Une consommation de concentré maîtrisée
En année normale, les brebis reçoivent du concentré et de l’aliment complet allant de 400 à 600 grammes, un mois et demi avant l’agnelage, jusqu’à 900 g en lactation. En années sèches, le lot agnelant en novembre est complémenté toute l’année avec 400 g de mélange. Quant aux brebis Texel, elles reçoivent 500 g de concentré pendant leurs deux mois d’hivernage en bâtiment. La consommation globale de concentré s’élève à 192 kilos par brebis dont un tiers est prélevé à la ferme. Le solde sur coût alimentaire représente 102 euros par brebis.
En 2018-2019, l’ensemble des agneaux a été valorisé 126 euros pour un poids moyen de 19,9 kg. Au final, 80 % des agneaux ont reçu l’estampille label rouge. « Il me reste à régler le tri de mes agneaux pour limiter le gras qui affecte certains sujets qui ne peuvent bénéficier de la plus-value, admet Pierre Largy. Mais, d’après les techniciens d’OP, j’ai du mal à laisser partir mes premiers agneaux que je vois trop petits ! » Les brebis de réforme ont été commercialisées à des prix moyens compris entre 62 et 78 euros.
De résultats techniques et économiques prometteurs
Au programme de la journée organisée à l’automne sur l’exploitation, divers ateliers reprenaient les réussites techniques de cet élevage sur la valorisation des agneaux et la maîtrise de la mortalité. Ils ont aussi abordé des questionnements de l’éleveur sur l’accueil d’un chien de protection au sein du troupeau et la définition de son assolement pour plus d’autonomie alimentaire. Par exemple, Pierre Largy souhaite aujourd’hui valoriser davantage les produits de ses cultures pour l’alimentation de ses ovins. Il s’interroge sur l’avenir du colza sur son exploitation. « Je pense implanter des pois protéagineux de printemps et des prairies multi-espèces riches en légumineuses ».

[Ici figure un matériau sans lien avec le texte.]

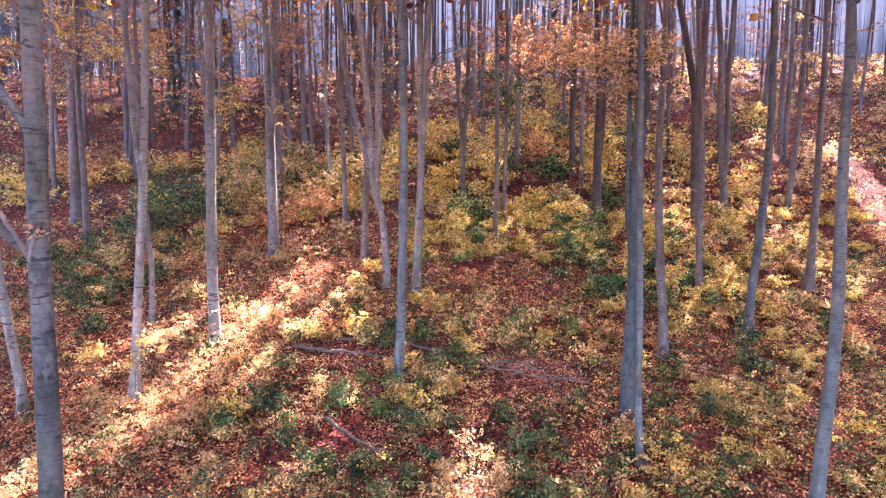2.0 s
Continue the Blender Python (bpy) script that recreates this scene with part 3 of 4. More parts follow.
leafy_branch(tree_at(6.72, 26.6), (-0.08, 0, 5.61), (0.41, -0.12, 7.52), 1.12, 182, YELLOW, 0.1)
leafy_branch(tree_at(6.72, 26.6), (-0.11, 0, 4.97), (-0.64, -0.13, 6.14), 1.12, 104, YELLOW, 0.1)
leafy_branch(tree_at(12.55, 37.53), (-0.06, 0, 3.30), (0.49, -0.14, 5.80), 2.06, 156, ORANGE, 0.13)
leafy_branch(tree_at(1.0, 30.21), (-0.16, 0, 3.43), (-0.42, -0.06, 3.93), 0.45, 39, PALE, 0.1)
leafy_branch(tree_at(1.0, 30.21), (-0.08, 0, 3.18), (-0.16, -0.02, 3.81), 0.45, 31, PALE, 0.1)
leafy_branch(tree_at(-17.63, 34.94), (0.19, 0, 5.03), (1.04, -0.21, 5.32), 0.99, 91, ORANGE, 0.13)
leafy_branch(tree_at(-17.63, 34.94), (0.24, 0, 6.48), (1.26, -0.26, 6.77), 1.14, 104, ORANGE, 0.13)
leafy_branch(tree_at(-19.47, 37.42), (0.29, 0, 6.78), (0.95, -0.16, 8.33), 2.05, 195, YELLOW, 0.13)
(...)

Les résultats techniques sont bien maîtrisés dans l’ensemble avec une valorisation des agneaux sous label et des charges opérationnelles contenues qui permettent d’atteindre une marge brute de 90 euros par brebis en deuxième année d’installation. La bonne productivité, l’excellente maîtrise des charges courantes et les investissements raisonnés grâce au système de mutualisation permettent aux produits de couvrir le coût de production sur l’atelier ovin et ainsi d’afficher une rémunération permise de 1,93 Smic par unité de main-d’œuvre. L’excédent brut d’exploitation de 65 500 euros, soit 42 % du produit brut, permet de faire face aux annuités de 18 200 euros et de dégager un revenu disponible de 47 000 euros.